## start

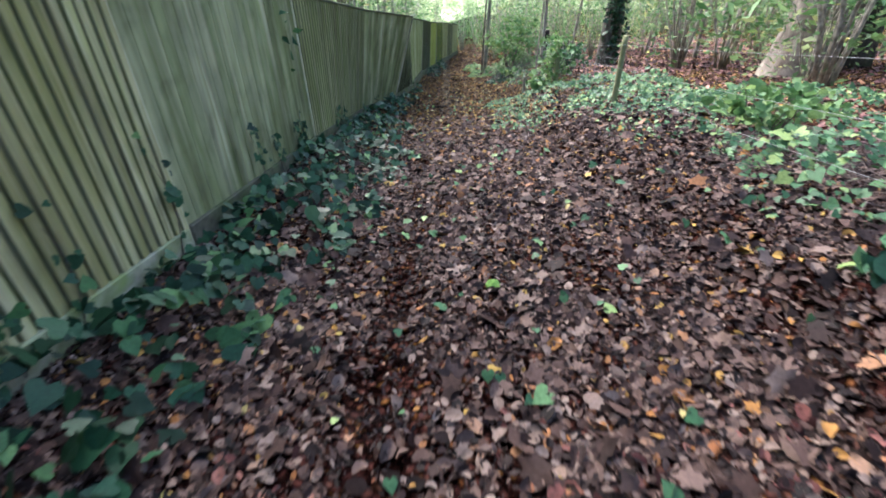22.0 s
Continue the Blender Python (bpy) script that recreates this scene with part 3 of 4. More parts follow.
def fence_bay(y0, y1, kind, tint=0):
    x0, x1 = float(fence_x(y0)), float(fence_x(y1))
    z0, z1 = at(x0 + 0.1, y0), at(x1 + 0.1, y1)
    length = math.hypot(x1 - x0, y1 - y0)
    turn = math.degrees(math.atan2(-(x1 - x0), y1 - y0))
    rise = z1 - z0
    h0, h1, l0, l1 = fence_high(y0), fence_high(y1), fence_lean(y0), fence_lean(y1)
    label = {"ribbed": "grey-green algae-stained fence bay of narrow upright slats", "flat": "grey-green algae-stained fence bay of close upright boards",
             "old": "weathered grey-brown close-board fence bay streaked with dirt"}[kind]
    root = thing("fence", pose(x0, y0, z0, 0, 0, turn), label, "fence", "bays of the board fence")
    rng = random.Random(int(y0 * 100))
    foot = 0.16 if kind != "old" else 0.04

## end

__What is required__.
Transcribe the material exactly, and leave out whatever pictures it holds.

__Answer__.
22.0 s
Continue the Blender Python (bpy) script that recreates this scene with part 3 of 4. More parts follow.
def fence_bay(y0, y1, kind, tint=0):
    x0, x1 = float(fence_x(y0)), float(fence_x(y1))
    z0, z1 = at(x0 + 0.1, y0), at(x1 + 0.1, y1)
    length = math.hypot(x1 - x0, y1 - y0)
    turn = math.degrees(math.atan2(-(x1 - x0), y1 - y0))
    rise = z1 - z0
    h0, h1, l0, l1 = fence_high(y0), fence_high(y1), fence_lean(y0), fence_lean(y1)
    label = {"ribbed": "grey-green algae-stained fence bay of narrow upright slats", "flat": "grey-green algae-stained fence bay of close upright boards",
             "old": "weathered grey-brown close-board fence bay streaked with dirt"}[kind]
    root = thing("fence", pose(x0, y0, z0, 0, 0, turn), label, "fence", "bays of the board fence")
    rng = random.Random(int(y0 * 100))
    foot = 0.16 if kind != "old" else 0.04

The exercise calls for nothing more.